** WORK TO BE COMPLETED **
Reproduce all of the listing below without alteration.

[begin THE INPUT]

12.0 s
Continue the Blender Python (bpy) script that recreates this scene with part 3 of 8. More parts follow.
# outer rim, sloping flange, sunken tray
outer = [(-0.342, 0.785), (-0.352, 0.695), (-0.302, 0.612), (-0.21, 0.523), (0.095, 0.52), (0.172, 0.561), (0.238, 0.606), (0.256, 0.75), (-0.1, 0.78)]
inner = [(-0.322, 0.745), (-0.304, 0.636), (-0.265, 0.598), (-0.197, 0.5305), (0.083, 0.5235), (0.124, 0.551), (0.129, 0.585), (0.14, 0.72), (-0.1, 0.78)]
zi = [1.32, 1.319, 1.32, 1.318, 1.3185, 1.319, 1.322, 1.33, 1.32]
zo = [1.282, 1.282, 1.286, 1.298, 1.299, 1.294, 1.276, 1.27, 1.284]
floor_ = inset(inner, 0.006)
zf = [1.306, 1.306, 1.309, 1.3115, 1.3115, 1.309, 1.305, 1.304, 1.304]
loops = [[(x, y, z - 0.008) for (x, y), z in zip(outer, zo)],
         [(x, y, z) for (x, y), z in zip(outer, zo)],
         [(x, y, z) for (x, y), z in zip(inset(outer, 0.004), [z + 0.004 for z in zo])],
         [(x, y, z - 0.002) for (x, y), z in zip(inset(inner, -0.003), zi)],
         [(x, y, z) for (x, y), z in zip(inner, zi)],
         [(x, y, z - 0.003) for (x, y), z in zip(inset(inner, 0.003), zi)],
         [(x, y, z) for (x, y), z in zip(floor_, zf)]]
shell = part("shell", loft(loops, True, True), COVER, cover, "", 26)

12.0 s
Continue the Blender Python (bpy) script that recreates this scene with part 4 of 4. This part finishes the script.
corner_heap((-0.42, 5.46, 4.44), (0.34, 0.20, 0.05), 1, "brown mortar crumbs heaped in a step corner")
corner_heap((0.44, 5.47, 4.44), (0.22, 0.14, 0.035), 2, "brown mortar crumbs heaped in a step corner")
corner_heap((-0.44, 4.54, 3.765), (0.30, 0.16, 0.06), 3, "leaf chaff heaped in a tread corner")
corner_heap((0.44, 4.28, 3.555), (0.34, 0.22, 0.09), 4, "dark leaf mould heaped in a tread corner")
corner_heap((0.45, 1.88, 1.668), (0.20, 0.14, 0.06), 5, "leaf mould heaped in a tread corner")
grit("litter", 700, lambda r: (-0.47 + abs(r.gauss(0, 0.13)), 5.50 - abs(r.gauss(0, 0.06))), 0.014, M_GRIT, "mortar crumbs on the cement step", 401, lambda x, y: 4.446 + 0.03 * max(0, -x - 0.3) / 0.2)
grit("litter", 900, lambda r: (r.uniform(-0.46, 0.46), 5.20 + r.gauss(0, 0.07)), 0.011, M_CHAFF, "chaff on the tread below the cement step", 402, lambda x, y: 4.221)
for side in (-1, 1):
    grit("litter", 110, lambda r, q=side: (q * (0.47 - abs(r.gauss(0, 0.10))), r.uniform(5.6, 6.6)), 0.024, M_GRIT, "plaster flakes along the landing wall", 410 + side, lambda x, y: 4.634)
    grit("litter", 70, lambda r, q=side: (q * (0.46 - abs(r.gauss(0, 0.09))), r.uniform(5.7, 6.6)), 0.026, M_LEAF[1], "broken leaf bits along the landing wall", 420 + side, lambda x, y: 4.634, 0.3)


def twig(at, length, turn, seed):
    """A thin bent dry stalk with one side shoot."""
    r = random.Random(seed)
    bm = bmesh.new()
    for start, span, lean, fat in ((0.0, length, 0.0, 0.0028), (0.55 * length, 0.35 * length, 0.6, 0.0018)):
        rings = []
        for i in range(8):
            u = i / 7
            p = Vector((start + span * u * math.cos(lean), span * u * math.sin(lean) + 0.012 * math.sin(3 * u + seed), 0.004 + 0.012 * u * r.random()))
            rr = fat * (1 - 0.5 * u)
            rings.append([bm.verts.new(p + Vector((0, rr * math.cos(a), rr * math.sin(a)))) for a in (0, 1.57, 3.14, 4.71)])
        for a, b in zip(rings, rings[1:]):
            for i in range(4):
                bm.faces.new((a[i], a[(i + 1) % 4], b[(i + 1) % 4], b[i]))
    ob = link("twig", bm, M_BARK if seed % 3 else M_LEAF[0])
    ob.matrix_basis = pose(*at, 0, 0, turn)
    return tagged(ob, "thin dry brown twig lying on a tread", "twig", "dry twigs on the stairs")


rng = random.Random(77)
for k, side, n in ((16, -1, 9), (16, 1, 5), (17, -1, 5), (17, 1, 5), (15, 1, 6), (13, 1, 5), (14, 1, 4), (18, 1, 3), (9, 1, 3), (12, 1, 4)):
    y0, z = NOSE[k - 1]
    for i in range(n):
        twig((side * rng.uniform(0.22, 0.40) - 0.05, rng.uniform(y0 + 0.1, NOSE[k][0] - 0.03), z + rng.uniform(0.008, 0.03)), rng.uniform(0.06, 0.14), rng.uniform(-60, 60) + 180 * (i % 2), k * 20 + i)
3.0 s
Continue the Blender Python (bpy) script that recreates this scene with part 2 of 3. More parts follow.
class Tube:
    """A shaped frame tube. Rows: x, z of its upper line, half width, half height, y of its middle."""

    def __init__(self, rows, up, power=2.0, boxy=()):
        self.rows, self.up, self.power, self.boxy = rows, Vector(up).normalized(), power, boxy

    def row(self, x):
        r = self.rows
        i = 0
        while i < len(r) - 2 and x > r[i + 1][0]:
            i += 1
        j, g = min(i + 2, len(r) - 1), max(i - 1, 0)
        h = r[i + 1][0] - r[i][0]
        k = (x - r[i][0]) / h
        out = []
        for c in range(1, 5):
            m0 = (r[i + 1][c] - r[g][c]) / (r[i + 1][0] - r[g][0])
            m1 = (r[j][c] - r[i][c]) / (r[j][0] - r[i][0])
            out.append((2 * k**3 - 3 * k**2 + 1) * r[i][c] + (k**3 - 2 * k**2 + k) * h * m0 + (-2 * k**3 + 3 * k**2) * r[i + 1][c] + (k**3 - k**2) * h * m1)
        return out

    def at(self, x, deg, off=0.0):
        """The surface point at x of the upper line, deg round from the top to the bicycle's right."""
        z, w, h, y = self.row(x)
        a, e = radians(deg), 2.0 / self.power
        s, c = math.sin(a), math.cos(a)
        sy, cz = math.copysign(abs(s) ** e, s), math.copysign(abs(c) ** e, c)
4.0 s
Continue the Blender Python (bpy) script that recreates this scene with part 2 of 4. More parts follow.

[end THE INPUT]

** OUTPUT OF THE TASK **
12.0 s
Continue the Blender Python (bpy) script that recreates this scene with part 3 of 8. More parts follow.
# outer rim, sloping flange, sunken tray
outer = [(-0.342, 0.785), (-0.352, 0.695), (-0.302, 0.612), (-0.21, 0.523), (0.095, 0.52), (0.172, 0.561), (0.238, 0.606), (0.256, 0.75), (-0.1, 0.78)]
inner = [(-0.322, 0.745), (-0.304, 0.636), (-0.265, 0.598), (-0.197, 0.5305), (0.083, 0.5235), (0.124, 0.551), (0.129, 0.585), (0.14, 0.72), (-0.1, 0.78)]
zi = [1.32, 1.319, 1.32, 1.318, 1.3185, 1.319, 1.322, 1.33, 1.32]
zo = [1.282, 1.282, 1.286, 1.298, 1.299, 1.294, 1.276, 1.27, 1.284]
floor_ = inset(inner, 0.006)
zf = [1.306, 1.306, 1.309, 1.3115, 1.3115, 1.309, 1.305, 1.304, 1.304]
loops = [[(x, y, z - 0.008) for (x, y), z in zip(outer, zo)],
         [(x, y, z) for (x, y), z in zip(outer, zo)],
         [(x, y, z) for (x, y), z in zip(inset(outer, 0.004), [z + 0.004 for z in zo])],
         [(x, y, z - 0.002) for (x, y), z in zip(inset(inner, -0.003), zi)],
         [(x, y, z) for (x, y), z in zip(inner, zi)],
         [(x, y, z - 0.003) for (x, y), z in zip(inset(inner, 0.003), zi)],
         [(x, y, z) for (x, y), z in zip(floor_, zf)]]
shell = part("shell", loft(loops, True, True), COVER, cover, "", 26)

12.0 s
Continue the Blender Python (bpy) script that recreates this scene with part 4 of 4. This part finishes the script.
corner_heap((-0.42, 5.46, 4.44), (0.34, 0.20, 0.05), 1, "brown mortar crumbs heaped in a step corner")
corner_heap((0.44, 5.47, 4.44), (0.22, 0.14, 0.035), 2, "brown mortar crumbs heaped in a step corner")
corner_heap((-0.44, 4.54, 3.765), (0.30, 0.16, 0.06), 3, "leaf chaff heaped in a tread corner")
corner_heap((0.44, 4.28, 3.555), (0.34, 0.22, 0.09), 4, "dark leaf mould heaped in a tread corner")
corner_heap((0.45, 1.88, 1.668), (0.20, 0.14, 0.06), 5, "leaf mould heaped in a tread corner")
grit("litter", 700, lambda r: (-0.47 + abs(r.gauss(0, 0.13)), 5.50 - abs(r.gauss(0, 0.06))), 0.014, M_GRIT, "mortar crumbs on the cement step", 401, lambda x, y: 4.446 + 0.03 * max(0, -x - 0.3) / 0.2)
grit("litter", 900, lambda r: (r.uniform(-0.46, 0.46), 5.20 + r.gauss(0, 0.07)), 0.011, M_CHAFF, "chaff on the tread below the cement step", 402, lambda x, y: 4.221)
for side in (-1, 1):
    grit("litter", 110, lambda r, q=side: (q * (0.47 - abs(r.gauss(0, 0.10))), r.uniform(5.6, 6.6)), 0.024, M_GRIT, "plaster flakes along the landing wall", 410 + side, lambda x, y: 4.634)
    grit("litter", 70, lambda r, q=side: (q * (0.46 - abs(r.gauss(0, 0.09))), r.uniform(5.7, 6.6)), 0.026, M_LEAF[1], "broken leaf bits along the landing wall", 420 + side, lambda x, y: 4.634, 0.3)


def twig(at, length, turn, seed):
    """A thin bent dry stalk with one side shoot."""
    r = random.Random(seed)
    bm = bmesh.new()
    for start, span, lean, fat in ((0.0, length, 0.0, 0.0028), (0.55 * length, 0.35 * length, 0.6, 0.0018)):
        rings = []
        for i in range(8):
            u = i / 7
            p = Vector((start + span * u * math.cos(lean), span * u * math.sin(lean) + 0.012 * math.sin(3 * u + seed), 0.004 + 0.012 * u * r.random()))
            rr = fat * (1 - 0.5 * u)
            rings.append([bm.verts.new(p + Vector((0, rr * math.cos(a), rr * math.sin(a)))) for a in (0, 1.57, 3.14, 4.71)])
        for a, b in zip(rings, rings[1:]):
            for i in range(4):
                bm.faces.new((a[i], a[(i + 1) % 4], b[(i + 1) % 4], b[i]))
    ob = link("twig", bm, M_BARK if seed % 3 else M_LEAF[0])
    ob.matrix_basis = pose(*at, 0, 0, turn)
    return tagged(ob, "thin dry brown twig lying on a tread", "twig", "dry twigs on the stairs")


rng = random.Random(77)
for k, side, n in ((16, -1, 9), (16, 1, 5), (17, -1, 5), (17, 1, 5), (15, 1, 6), (13, 1, 5), (14, 1, 4), (18, 1, 3), (9, 1, 3), (12, 1, 4)):
    y0, z = NOSE[k - 1]
    for i in range(n):
        twig((side * rng.uniform(0.22, 0.40) - 0.05, rng.uniform(y0 + 0.1, NOSE[k][0] - 0.03), z + rng.uniform(0.008, 0.03)), rng.uniform(0.06, 0.14), rng.uniform(-60, 60) + 180 * (i % 2), k * 20 + i)
3.0 s
Continue the Blender Python (bpy) script that recreates this scene with part 2 of 3. More parts follow.
class Tube:
    """A shaped frame tube. Rows: x, z of its upper line, half width, half height, y of its middle."""

    def __init__(self, rows, up, power=2.0, boxy=()):
        self.rows, self.up, self.power, self.boxy = rows, Vector(up).normalized(), power, boxy

    def row(self, x):
        r = self.rows
        i = 0
        while i < len(r) - 2 and x > r[i + 1][0]:
            i += 1
        j, g = min(i + 2, len(r) - 1), max(i - 1, 0)
        h = r[i + 1][0] - r[i][0]
        k = (x - r[i][0]) / h
        out = []
        for c in range(1, 5):
            m0 = (r[i + 1][c] - r[g][c]) / (r[i + 1][0] - r[g][0])
            m1 = (r[j][c] - r[i][c]) / (r[j][0] - r[i][0])
            out.append((2 * k**3 - 3 * k**2 + 1) * r[i][c] + (k**3 - 2 * k**2 + k) * h * m0 + (-2 * k**3 + 3 * k**2) * r[i + 1][c] + (k**3 - k**2) * h * m1)
        return out

    def at(self, x, deg, off=0.0):
        """The surface point at x of the upper line, deg round from the top to the bicycle's right."""
        z, w, h, y = self.row(x)
        a, e = radians(deg), 2.0 / self.power
        s, c = math.sin(a), math.cos(a)
        sy, cz = math.copysign(abs(s) ** e, s), math.copysign(abs(c) ** e, c)
4.0 s
Continue the Blender Python (bpy) script that recreates this scene with part 2 of 4. More parts follow.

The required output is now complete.